Samedi 27 septembre.

 

Incroyable ! Voilà bientôt deux semaines que le mauvais temps s’est installé sur la Grèce. Du jamais vu de mémoire d’autochtone !

Nous avons profité de ce temps maussade pour partir deux jours à Athènes et visiter enfin l’Acropole. Et bien oui ! La démesure est au rendez-vous. Comment imaginer cette civilisation, vieille de deux mille ans, édifiant de pareils monuments où l’art et la culture semblent une priorité sur le fonctionnel. Ma réaction peut paraître primaire, mais lorsque je fais le rapprochement avec la place qui est laissée aujourd’hui à l’art dans l’urbanisme…

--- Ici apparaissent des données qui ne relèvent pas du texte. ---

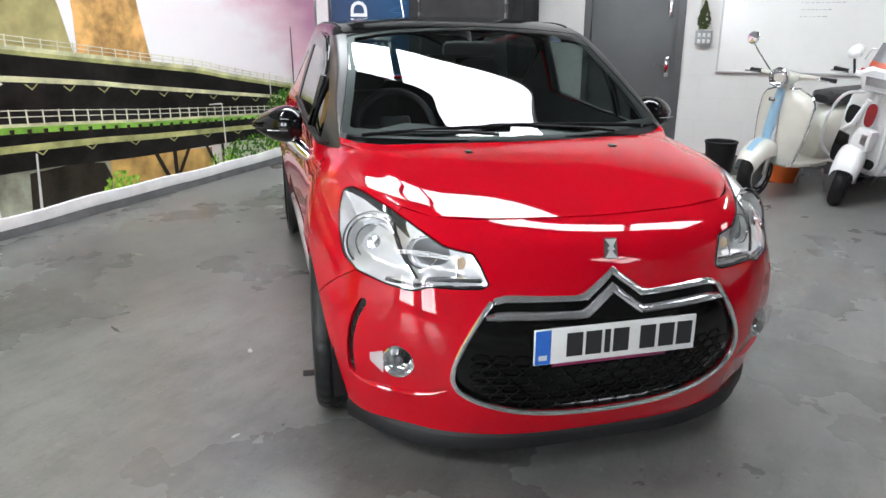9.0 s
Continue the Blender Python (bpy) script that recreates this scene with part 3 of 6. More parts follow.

Ces deux jours ont été riches en découvertes et en surprises. Alors que nous étions attablés à la terrasse d’une taverne fort sympathique aux pieds de l’Acropole, Brigitte reconnaît les silhouettes de Christiane et Philippe, rencontrés dans le golfe de Patras au mois de juillet, parmi la foule qui défile devant nous! Les retrouvailles sont chaleureuses et nous finissons la soirée ensemble, nous narrant mutuellement nos navigations respectives… Nos routes se recroiseront peut être un jour, sur mer ou sur terre…

 

Lundi 29 septembre.

 

Toute la journée, la pluie a accompagné nos préparatifs d’hivernage de Casalibus. Il faut jongler avec les averses pour sortir ou rentrer le matériel. Le chantier naval est devenu un champ de boue et cette fois, il nous tarde de partir ! Dire que des gens passent l’hiver ici sur leur bateau…

Demain, ce seront les derniers préparatifs, bagages pour nous, mise en place des bâches d’hivernage pour notre voilier. Notre voilier ! Celui qui nous mène depuis quatre ans de mouillages en mouillages, de ports en ports, qui nous fait découvrir le monde, les paysages et les gens. Qui ne nous a jamais fait faut bon, même, et surtout dans les coups de chien.

Encore une fois, je le quitterai serein, des souvenirs plein la tête pour mes futures rêveries hivernales en Chartreuse.